Storage Requirements

Animation frames can require a great deal of disk space. If the frames for a 20 second animation at 30 frames per second were computed at a resolution of 1440x972 pixels per image, the result would be approximately 2.4 gigabytes of storage. Fortunately, it is possible to reduce this requirement substantially. The rt program can be given a shell command to execute from within the animation script. For example, the file ``ell.proto'' could have looked like this:

viewsize @0; eye_pt @1 @2 @3; orientation @4 @5 @6 @7; start @(line); clean; anim all.g/ellipse.r matrix rmul 1 0 0 @8 0 1 0 @9 0 0 1 @10 0 0 0 1; end; ! framedone.sh ell.pix @(line); After each image is completed, rt would execute the shell command ``framedone.sh'' with the image number for an argument. This shell script can be used to run pixhalve and compress the results and perform other functions.
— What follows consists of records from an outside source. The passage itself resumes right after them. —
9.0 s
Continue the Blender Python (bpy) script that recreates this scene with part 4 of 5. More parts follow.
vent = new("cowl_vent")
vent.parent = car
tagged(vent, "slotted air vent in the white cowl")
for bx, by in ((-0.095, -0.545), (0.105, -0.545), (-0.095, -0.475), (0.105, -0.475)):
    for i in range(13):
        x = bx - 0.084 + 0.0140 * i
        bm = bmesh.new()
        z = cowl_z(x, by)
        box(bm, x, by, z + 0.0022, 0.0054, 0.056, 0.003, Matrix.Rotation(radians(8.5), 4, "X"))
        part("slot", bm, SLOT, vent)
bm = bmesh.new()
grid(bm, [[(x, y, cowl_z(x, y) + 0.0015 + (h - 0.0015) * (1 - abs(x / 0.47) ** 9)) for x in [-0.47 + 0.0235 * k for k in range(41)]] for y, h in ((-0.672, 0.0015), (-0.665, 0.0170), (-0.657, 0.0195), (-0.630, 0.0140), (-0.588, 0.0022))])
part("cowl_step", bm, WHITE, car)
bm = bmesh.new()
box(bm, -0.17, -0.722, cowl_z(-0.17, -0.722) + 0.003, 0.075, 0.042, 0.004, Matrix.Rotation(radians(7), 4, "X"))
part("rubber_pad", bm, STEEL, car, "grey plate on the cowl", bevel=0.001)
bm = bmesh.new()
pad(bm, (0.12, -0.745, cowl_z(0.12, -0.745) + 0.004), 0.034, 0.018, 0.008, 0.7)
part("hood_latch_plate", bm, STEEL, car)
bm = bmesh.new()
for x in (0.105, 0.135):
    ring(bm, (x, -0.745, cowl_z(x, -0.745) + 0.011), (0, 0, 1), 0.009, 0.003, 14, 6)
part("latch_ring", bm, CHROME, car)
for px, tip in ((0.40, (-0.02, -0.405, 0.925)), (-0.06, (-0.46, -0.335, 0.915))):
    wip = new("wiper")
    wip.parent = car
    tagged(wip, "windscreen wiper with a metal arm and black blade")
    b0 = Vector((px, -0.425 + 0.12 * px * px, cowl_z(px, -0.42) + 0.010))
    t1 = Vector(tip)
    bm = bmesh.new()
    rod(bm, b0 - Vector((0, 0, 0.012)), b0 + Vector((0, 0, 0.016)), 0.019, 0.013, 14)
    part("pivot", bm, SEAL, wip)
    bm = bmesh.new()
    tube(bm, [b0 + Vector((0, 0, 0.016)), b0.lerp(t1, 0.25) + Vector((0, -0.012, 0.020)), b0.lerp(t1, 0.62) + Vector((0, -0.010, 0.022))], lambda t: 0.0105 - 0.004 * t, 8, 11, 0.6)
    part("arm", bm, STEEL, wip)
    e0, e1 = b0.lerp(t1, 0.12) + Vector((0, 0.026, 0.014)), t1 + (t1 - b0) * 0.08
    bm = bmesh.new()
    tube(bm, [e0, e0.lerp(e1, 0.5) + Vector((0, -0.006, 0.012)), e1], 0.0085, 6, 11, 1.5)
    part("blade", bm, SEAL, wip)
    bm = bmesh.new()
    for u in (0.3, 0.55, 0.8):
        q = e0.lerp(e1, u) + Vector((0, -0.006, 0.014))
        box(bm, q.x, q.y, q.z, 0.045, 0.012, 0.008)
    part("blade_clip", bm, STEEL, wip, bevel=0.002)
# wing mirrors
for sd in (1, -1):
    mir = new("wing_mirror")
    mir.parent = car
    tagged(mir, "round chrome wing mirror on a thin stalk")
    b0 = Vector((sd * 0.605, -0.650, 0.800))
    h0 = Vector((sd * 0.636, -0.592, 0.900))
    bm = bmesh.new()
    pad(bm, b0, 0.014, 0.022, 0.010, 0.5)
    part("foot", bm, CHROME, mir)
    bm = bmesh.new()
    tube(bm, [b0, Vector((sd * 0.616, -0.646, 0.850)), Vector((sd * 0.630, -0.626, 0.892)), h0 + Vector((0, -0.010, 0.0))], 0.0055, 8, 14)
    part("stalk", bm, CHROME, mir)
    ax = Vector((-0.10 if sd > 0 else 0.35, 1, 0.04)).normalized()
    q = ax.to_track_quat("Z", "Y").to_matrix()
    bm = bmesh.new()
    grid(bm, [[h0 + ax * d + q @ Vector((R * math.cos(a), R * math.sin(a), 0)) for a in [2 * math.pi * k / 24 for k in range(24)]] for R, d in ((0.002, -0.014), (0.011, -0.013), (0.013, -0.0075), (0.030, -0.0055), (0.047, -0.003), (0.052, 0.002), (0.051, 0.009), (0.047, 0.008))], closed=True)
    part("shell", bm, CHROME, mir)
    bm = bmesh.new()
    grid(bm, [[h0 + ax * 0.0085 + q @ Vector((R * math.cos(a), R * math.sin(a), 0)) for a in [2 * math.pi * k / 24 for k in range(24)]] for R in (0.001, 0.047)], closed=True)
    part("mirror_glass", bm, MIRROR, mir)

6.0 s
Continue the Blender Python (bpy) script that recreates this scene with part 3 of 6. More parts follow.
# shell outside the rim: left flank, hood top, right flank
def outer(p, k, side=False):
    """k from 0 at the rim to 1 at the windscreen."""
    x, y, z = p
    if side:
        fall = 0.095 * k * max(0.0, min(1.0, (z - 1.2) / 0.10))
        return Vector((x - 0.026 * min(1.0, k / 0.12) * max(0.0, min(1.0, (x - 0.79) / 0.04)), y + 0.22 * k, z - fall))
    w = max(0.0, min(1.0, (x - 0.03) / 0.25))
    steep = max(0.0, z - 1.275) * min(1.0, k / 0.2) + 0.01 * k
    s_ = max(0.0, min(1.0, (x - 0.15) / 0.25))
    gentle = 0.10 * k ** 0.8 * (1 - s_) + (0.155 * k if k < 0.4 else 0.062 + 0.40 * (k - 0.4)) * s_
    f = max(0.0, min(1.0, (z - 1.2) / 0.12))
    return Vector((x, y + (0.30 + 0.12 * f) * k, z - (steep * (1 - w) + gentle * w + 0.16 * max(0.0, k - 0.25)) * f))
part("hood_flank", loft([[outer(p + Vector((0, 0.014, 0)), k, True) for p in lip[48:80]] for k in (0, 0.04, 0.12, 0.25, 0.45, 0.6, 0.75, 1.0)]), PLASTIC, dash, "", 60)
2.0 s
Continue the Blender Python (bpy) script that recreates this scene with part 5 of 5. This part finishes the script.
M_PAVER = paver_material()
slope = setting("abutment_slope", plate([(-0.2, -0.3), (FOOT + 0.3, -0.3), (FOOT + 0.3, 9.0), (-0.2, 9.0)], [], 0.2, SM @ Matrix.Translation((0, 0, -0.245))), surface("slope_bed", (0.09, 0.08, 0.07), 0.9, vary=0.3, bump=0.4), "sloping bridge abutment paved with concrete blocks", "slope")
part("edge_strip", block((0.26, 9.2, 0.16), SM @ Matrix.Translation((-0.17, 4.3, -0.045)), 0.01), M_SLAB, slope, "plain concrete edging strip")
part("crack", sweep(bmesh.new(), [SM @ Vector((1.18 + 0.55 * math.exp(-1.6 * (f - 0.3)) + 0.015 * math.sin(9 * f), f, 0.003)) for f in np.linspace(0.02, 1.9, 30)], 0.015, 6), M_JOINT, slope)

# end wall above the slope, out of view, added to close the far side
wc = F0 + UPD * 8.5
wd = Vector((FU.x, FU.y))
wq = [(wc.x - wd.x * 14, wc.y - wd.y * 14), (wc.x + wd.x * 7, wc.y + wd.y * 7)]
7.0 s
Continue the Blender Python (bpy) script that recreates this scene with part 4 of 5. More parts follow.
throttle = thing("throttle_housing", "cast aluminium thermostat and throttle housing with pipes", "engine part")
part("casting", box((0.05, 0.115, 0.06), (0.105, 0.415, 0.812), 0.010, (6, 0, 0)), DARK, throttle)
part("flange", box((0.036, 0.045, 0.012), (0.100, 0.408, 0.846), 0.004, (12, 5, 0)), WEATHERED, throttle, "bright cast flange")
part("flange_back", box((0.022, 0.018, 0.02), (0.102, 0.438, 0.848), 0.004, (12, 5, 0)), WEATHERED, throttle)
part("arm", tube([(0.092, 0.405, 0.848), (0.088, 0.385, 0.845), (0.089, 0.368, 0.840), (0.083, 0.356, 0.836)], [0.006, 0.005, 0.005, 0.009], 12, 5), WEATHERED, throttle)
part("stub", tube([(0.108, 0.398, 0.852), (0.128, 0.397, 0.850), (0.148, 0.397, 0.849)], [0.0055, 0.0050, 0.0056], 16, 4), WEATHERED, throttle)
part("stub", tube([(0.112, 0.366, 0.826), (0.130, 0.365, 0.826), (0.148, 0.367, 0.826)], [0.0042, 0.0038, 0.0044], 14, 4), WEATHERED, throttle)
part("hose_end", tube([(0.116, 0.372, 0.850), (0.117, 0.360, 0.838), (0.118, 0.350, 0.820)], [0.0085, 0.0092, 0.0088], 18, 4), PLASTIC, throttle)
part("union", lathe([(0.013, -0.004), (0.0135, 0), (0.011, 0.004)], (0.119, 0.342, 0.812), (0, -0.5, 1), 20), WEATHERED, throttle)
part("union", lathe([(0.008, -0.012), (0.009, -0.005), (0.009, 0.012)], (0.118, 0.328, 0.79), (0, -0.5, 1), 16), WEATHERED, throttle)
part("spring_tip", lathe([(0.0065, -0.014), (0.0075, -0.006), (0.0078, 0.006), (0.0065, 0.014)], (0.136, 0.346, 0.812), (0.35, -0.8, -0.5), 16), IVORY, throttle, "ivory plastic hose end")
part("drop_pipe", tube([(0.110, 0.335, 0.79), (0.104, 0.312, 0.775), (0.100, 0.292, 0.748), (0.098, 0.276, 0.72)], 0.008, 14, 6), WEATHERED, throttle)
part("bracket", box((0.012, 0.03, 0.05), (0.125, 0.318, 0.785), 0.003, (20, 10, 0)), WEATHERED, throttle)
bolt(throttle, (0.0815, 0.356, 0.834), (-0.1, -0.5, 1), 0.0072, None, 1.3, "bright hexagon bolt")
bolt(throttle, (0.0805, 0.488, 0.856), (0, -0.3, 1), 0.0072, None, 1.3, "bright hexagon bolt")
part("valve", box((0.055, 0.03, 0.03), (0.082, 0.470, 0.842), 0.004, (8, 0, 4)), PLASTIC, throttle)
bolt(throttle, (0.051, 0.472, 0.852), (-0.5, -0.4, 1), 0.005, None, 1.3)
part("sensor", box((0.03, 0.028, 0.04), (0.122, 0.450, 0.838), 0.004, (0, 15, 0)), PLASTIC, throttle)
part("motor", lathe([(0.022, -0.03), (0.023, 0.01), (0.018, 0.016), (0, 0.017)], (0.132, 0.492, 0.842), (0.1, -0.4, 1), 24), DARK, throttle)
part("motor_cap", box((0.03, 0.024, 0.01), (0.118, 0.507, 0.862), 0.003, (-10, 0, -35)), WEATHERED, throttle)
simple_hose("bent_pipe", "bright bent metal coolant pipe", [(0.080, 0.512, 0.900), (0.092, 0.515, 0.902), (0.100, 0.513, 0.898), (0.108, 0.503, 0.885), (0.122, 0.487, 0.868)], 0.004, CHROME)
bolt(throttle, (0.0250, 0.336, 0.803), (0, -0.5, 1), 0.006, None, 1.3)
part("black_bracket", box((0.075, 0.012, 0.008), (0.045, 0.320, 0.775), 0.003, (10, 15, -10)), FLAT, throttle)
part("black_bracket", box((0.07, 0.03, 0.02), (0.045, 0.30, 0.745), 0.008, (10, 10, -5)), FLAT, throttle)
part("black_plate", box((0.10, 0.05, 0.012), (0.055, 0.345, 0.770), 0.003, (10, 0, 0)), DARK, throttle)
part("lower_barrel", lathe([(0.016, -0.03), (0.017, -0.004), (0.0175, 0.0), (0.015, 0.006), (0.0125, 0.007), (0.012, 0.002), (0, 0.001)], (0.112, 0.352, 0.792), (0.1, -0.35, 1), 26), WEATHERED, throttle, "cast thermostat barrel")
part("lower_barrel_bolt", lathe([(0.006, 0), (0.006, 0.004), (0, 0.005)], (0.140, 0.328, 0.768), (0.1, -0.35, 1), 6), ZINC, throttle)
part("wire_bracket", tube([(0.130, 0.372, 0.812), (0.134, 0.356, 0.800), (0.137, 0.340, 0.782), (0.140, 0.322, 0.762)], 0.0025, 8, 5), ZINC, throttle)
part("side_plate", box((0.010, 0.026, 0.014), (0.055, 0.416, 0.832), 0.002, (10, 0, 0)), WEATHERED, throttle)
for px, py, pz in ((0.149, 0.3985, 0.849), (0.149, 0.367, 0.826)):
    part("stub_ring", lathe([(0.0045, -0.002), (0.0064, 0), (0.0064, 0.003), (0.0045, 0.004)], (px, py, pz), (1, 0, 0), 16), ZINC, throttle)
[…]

For example:

% cat framedone.sh
#!/bin/sh
# Script to be run by rt whenever a frame of an animation is completed.
# Should be invoked from rt animation script as follows:
#
# viewsize 200;
# eye_pt 20. 0.0 83.25;
# orientation 0.0 0.0 .9238 .3826;
# start 3;
# end;
# ! framedone.sh file.pix 3;
# 
if [ $# -ne "2" ] ; then
	echo "Usage: $0 basename.pix frame_number" ; exit
fi

echo $0 $*

if [ "$2" -eq "0" ] ; then
	FILE=$1
else
	FILE=$1.$2
fi

pixhalve -w1440 $FILE > $FILE.sm
chmod -w $FILE.sm
compress $FILE.sm
chmod +w $FILE
mv $FILE.sm.Z $FILE

The second ``if'' statment in this script is necessary because rt does not append a frame number to the filename of the first image in an animation sequence. This preserves compatibility with scripts intended for creating a single frame.